Radikal İslam’ın Suudi Arabistan
Ayakları Vahabilik
Suudi
karalığının ta kendisi, İslam’ın en katı, bağnaz ve çekilmez kılan unsurların
başıdır. İslam’ın çekilmez, bağnaz yorumlarından Suudi Arabistan sınırları
içinde var olan Vahabilik mezhebi 18. yüz yılda Muhammed bin Abdulvahab adlı
biri tarafından kurulur.
1921
yılında Suudi devletinin dini mezhebi haline gelen Vahabilik, dünya
üzerinde (Türkiye dahil) bütün ülkelere
rejim ihraç etme peşinde. Finans kaynağı olarak “Rabıtat-Al Alam al İslam-i”

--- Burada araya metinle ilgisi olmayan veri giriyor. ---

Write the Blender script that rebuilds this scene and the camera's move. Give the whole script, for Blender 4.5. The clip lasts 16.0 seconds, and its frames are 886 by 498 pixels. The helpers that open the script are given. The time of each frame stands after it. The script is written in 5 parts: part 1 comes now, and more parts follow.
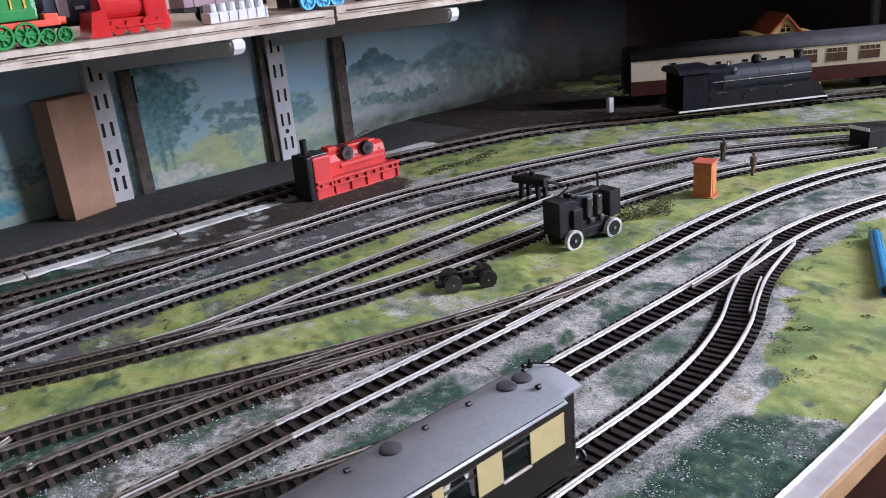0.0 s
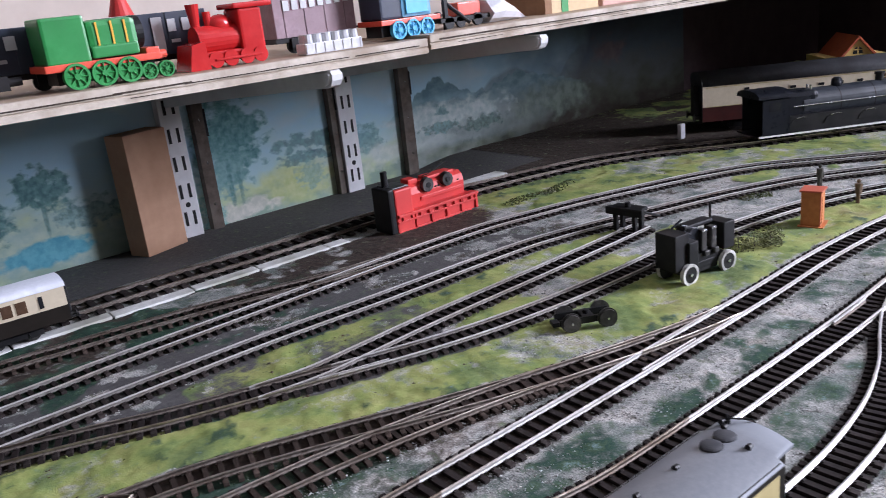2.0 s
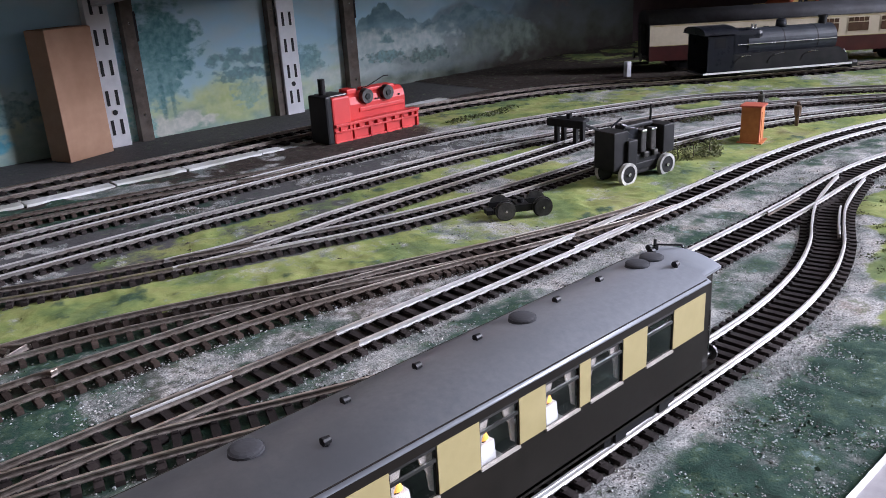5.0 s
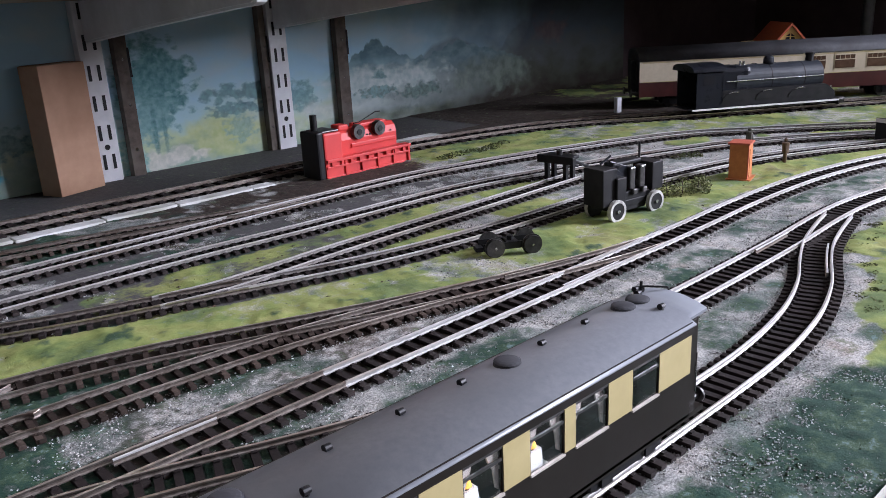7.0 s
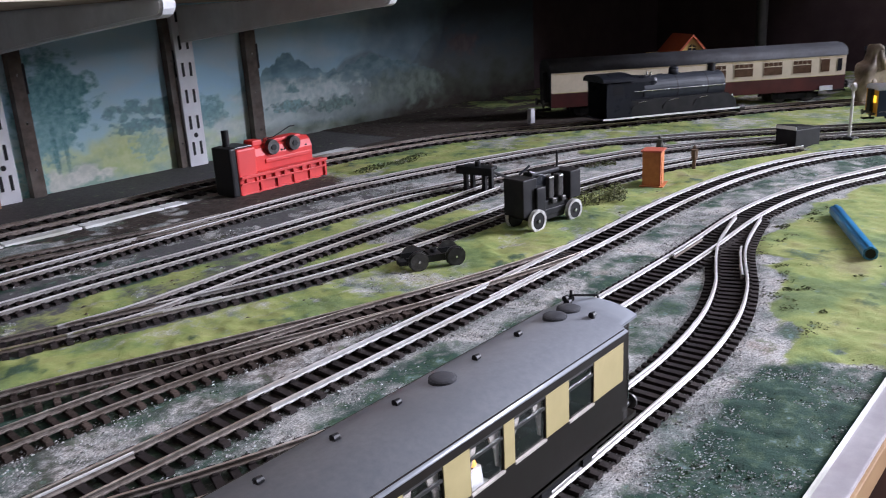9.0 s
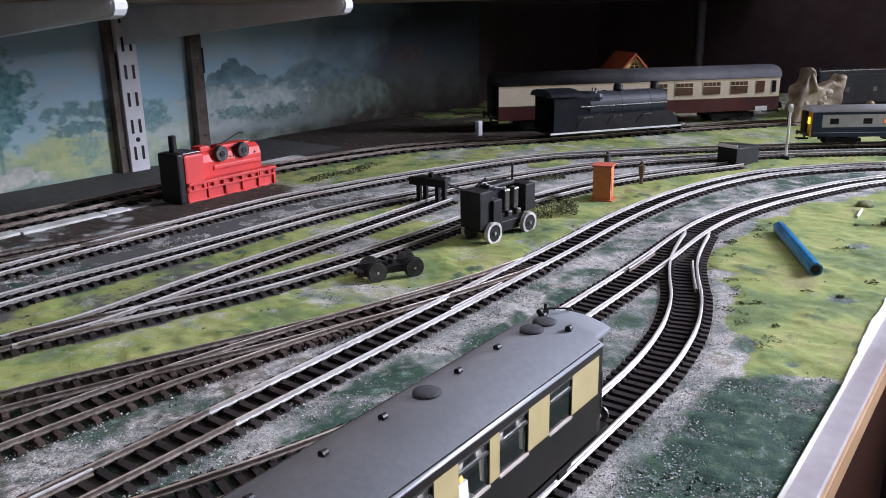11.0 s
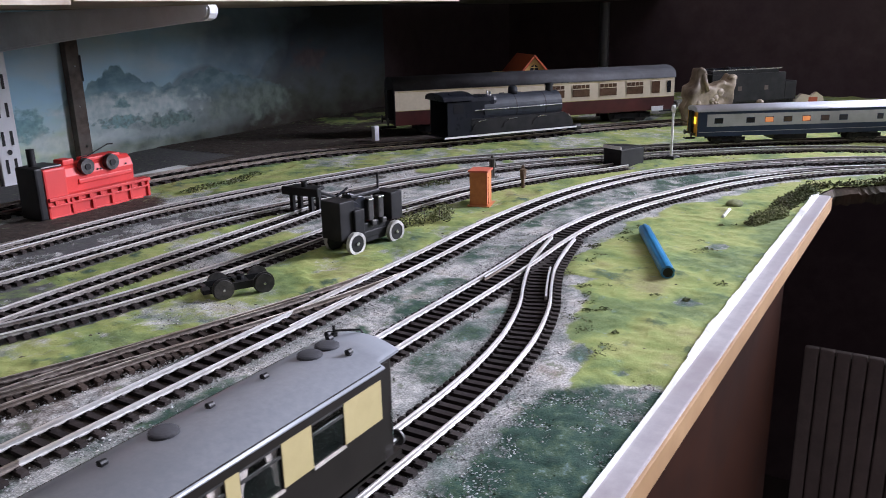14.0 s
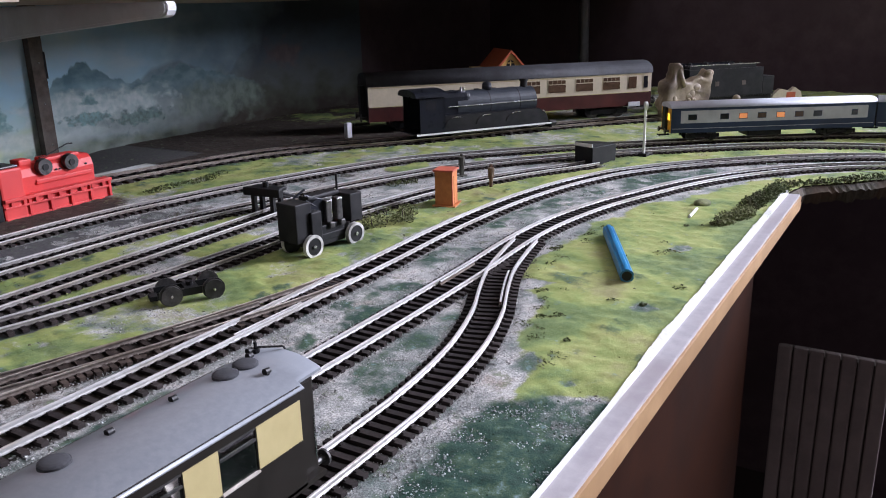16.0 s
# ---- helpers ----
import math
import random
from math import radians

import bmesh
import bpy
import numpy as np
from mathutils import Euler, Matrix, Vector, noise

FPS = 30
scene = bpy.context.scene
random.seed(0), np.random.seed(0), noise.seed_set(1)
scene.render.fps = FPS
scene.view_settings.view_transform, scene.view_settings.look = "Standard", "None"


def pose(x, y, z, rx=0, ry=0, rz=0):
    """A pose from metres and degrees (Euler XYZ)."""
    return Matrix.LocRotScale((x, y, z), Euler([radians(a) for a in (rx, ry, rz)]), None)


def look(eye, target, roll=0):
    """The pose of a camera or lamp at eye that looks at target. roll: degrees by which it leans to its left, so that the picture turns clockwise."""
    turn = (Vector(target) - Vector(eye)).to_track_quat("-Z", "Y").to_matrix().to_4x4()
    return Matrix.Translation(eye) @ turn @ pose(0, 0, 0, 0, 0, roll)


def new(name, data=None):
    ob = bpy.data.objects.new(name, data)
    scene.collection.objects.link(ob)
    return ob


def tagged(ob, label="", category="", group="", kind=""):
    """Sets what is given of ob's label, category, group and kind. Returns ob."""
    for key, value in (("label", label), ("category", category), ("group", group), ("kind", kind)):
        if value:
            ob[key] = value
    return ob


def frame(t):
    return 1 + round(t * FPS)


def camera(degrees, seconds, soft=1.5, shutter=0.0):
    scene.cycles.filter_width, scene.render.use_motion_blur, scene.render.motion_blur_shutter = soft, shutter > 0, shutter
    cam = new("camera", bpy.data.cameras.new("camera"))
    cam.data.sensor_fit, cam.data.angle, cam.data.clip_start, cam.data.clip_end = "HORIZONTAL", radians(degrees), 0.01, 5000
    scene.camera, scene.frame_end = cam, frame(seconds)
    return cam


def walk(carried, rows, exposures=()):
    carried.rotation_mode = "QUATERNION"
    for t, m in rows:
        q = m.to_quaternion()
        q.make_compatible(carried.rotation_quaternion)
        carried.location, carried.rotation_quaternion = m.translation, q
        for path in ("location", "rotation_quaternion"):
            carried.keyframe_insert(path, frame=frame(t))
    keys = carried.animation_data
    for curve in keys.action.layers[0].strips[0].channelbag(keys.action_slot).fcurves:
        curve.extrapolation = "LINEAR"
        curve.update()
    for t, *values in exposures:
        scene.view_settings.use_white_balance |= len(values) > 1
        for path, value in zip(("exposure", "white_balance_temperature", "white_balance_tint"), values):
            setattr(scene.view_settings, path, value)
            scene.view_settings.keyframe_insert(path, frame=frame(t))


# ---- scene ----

(Dünya İslam Birliği) örgütü ile sağlamaktadır. Bu adı geçen “Rabıta” örgütü
Suudi krallığının elinin altındadır. Bu örgütün gizli finans kaynağı da Suudi
Krallığı ve Amerikan-Suudi ortaklığı petrol şirketi “Aramco” dur.
Dünyada
radikal İslam’ın temel kaynaklarından en güçlü olanı “Vahabilik” İslamcı akımlara sürekli destek olmuştur. İslami kökten dinci terör
örgütlerine esin kaynağı olan ve İslami doktrin haline gelen Vahabilik
Mezhebini anlamak için 1700-1900 yılları arası siyasi Türk-Arap, İngiliz-Arap
ilişkilerine bakmak gerekir.
18. yüz
yılda başlayan, Türklerin Arap yarım adasından atılması harekâtı 1916 da
İngiliz kışkırtması ve İngilizlerden büyük yardım gören “Vahabi Harekâtı” ile son bulmuştur. Bugün İngiliz eseri olan
Vahabi öğretisi ve düşüncesi, Günümüzde ise Afgan dağlarında İngilizlerin
Türklere karşı kışkırttığı Vahabilik öğretisinden gelen El Kaide, İngilizlere
ve Amerikalılara karşı acımasız terör savaşı veriyorlar.